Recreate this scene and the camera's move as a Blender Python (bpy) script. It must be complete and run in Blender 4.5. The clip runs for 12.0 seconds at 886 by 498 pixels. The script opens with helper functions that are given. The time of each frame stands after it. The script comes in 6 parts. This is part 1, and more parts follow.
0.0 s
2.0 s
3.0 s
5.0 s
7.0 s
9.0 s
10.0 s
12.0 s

--*--

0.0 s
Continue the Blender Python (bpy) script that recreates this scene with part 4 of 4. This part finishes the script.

--*--

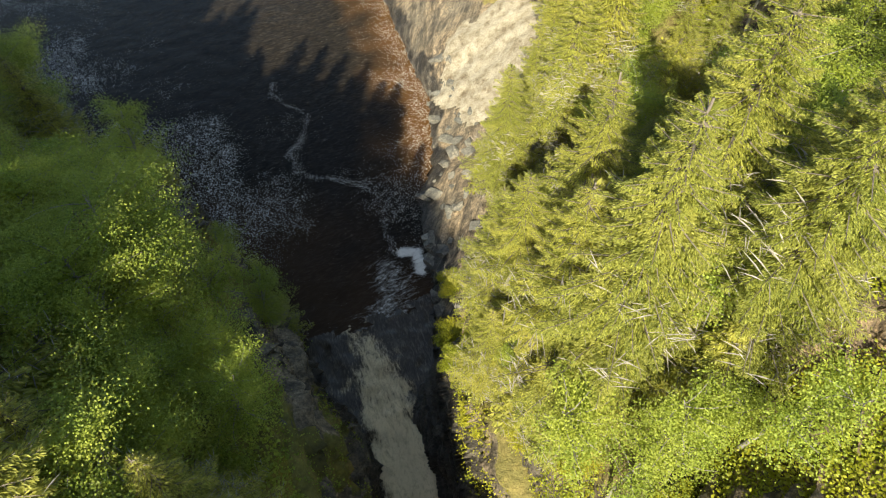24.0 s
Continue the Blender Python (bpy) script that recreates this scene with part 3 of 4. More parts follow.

--*--

Take each line of the material that contains the word "part" and list it.

# Response below
Recreate this scene and the camera's move as a Blender Python (bpy) script. It must be complete and run in Blender 4.5. The clip runs for 12.0 seconds at 886 by 498 pixels. The script opens with helper functions that are given. The time of each frame stands after it. The script comes in 6 parts. This is part 1, and more parts follow.
Continue the Blender Python (bpy) script that recreates this scene with part 4 of 4. This part finishes the script.
Continue the Blender Python (bpy) script that recreates this scene with part 3 of 4. More parts follow.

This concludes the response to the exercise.